I watched a great film at the weekend – About Time directed by Richard Curtis. Have you seen it? If not, I would definitely recommend it, although I warn you that it’s terribly sad!
The idea for this post came from a moment in the film in which the main female character talks about her job as a reader for a literary agency and mentions the vast quantities of manuscripts that cross her desk. Of course, she’s an entirely fictional character (who is magically lucky enough to end up working with Ian McEwan), but it made me think of the hours and hours of time that most writers put into their manuscript and the relatively little time that is given to them by readers.
So what can you do to give yourself a better chance of jumping out of the slushpile (aside from the obvious answer of writing a cracking unputdownable best seller that will make every reader fall in love with it from the very first line)? Well, you can write a great introduction to it – a query letter, if you will. Easier said than done? Yes, but here are some words of wisdom which I’ve gathered from agents at literary events, which might prove helpful.
- Make sure that you always use the first name of the agent that you’re pitching to. You have a much better chance of an agent warming to your work, if your query is directed to them specifically. It sounds obvious, but do your research on agents within individual agencies and tell them why you think your book will appeal to them specifically – e.g. ‘I noticed on your website that you have an interest in YA historical fiction…’
- Never, never mailmerge – there’s nothing worse than an agent seeing that you’ve done a generic query letter and just mailmerged in the names of different agents/agencies. And if something goes wrong with the mailmerge, you will have ruined your chance with all the agents you’re querying, not just the one!
- Sense-check what you’ve written – make sure that you don’t have any obvious clangers. Several agents I’ve met have said that they’ve had email queries from writers who have said that they’ve ‘attached an SAE’ – don’t be that person.

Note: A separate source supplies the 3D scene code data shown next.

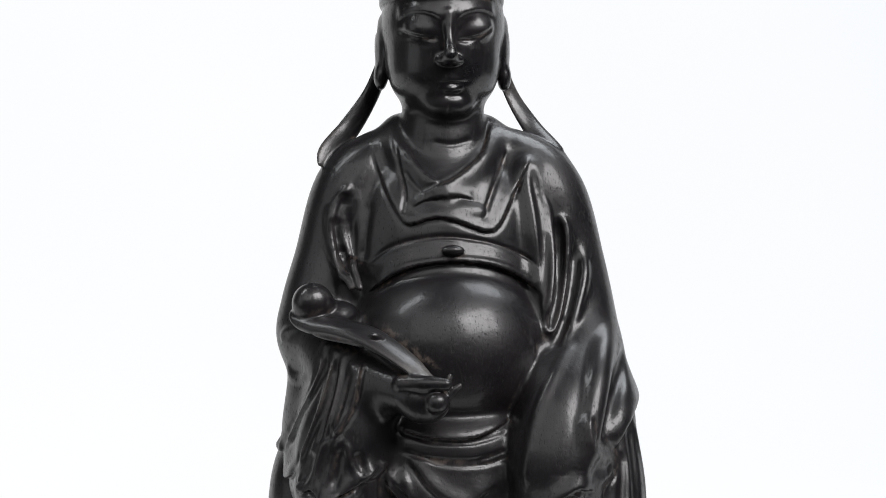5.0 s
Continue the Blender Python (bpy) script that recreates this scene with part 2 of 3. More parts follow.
    def value(self, pts):
        """The field between the grid's nodes."""
        q = (np.asarray(pts, float) - self.low) / self.step
        i = np.clip(np.floor(q).astype(int), 0, np.array(self.size) - 2)
        f = np.clip(q - i, 0, 1)
        out = 0
        for a in (0, 1):
            for b in (0, 1):
                for c in (0, 1):
                    w = (f[:, 0] if a else 1 - f[:, 0]) * (f[:, 1] if b else 1 - f[:, 1]) * (f[:, 2] if c else 1 - f[:, 2])
                    out = out + w * self.d[i[:, 0] + a, i[:, 1] + b, i[:, 2] + c]
        return out

    def drape(self, turn, flat):
        """Where points (u, z) of a view turned by that many degrees first meet the solid."""
        c, s = math.cos(radians(turn)), math.sin(radians(turn))
        flat = np.asarray(flat, float)
        depth = np.arange(-95, 60, self.step * 0.7)
        u, z = flat[:, 0, None], flat[:, 1, None]
        pts = np.stack([u * c - depth * s, u * s + depth * c, z + 0 * depth], -1)
        v = self.value(pts.reshape(-1, 3)).reshape(len(flat), -1)
        hit = np.argmax(v < 0, 1)
        hit[~(v < 0).any(1)] = len(depth) // 2
        return pts[np.arange(len(flat)), hit]

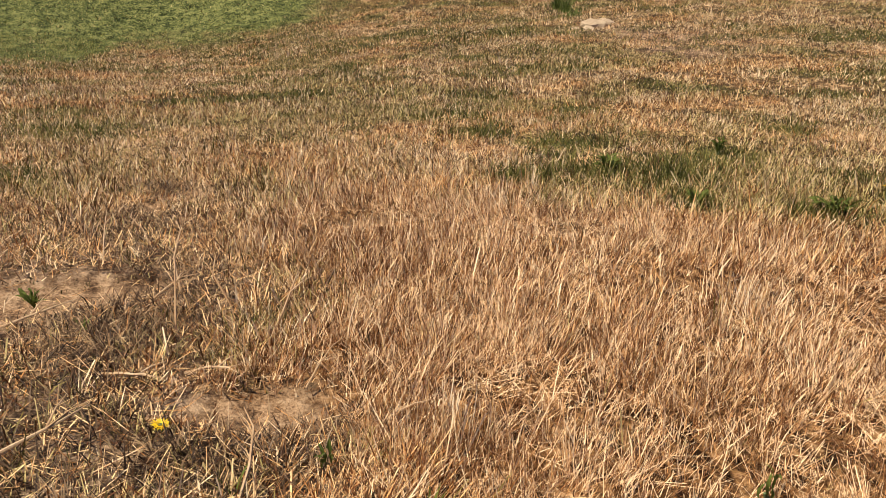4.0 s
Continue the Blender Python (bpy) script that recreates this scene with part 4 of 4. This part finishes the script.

- Make sure you have all the right attachments in the format in which they’ve asked for them – every agency is different. Some want the first 10 pages, others the first 3 chapters or anything in between. Follow their instructions carefully.
- Remember to include your address and contact details, particularly if you’re submitting by post!
- Say a bit about yourself, but keep it relevant and related to your writing career. The query should be mainly about your book, not about you as a person.
- Be succinct and to the point when describing your work – many agents say that they are constantly ‘battling against the vague’ and find it incredibly frustrating to be merely told ‘I hope you enjoy reading my novel.’
- Don’t be super humble, but also don’t go the other way – Don’t tell the agent that your work is similar to ‘x author’. They want to judge that for themselves.
- Don’t say that your kids/partner/friends love your book and therefore imply that it must be great – sadly the above mentioned people are likely to be very biased…
- Check all your spelling and grammar!
Do you have any other tips to share?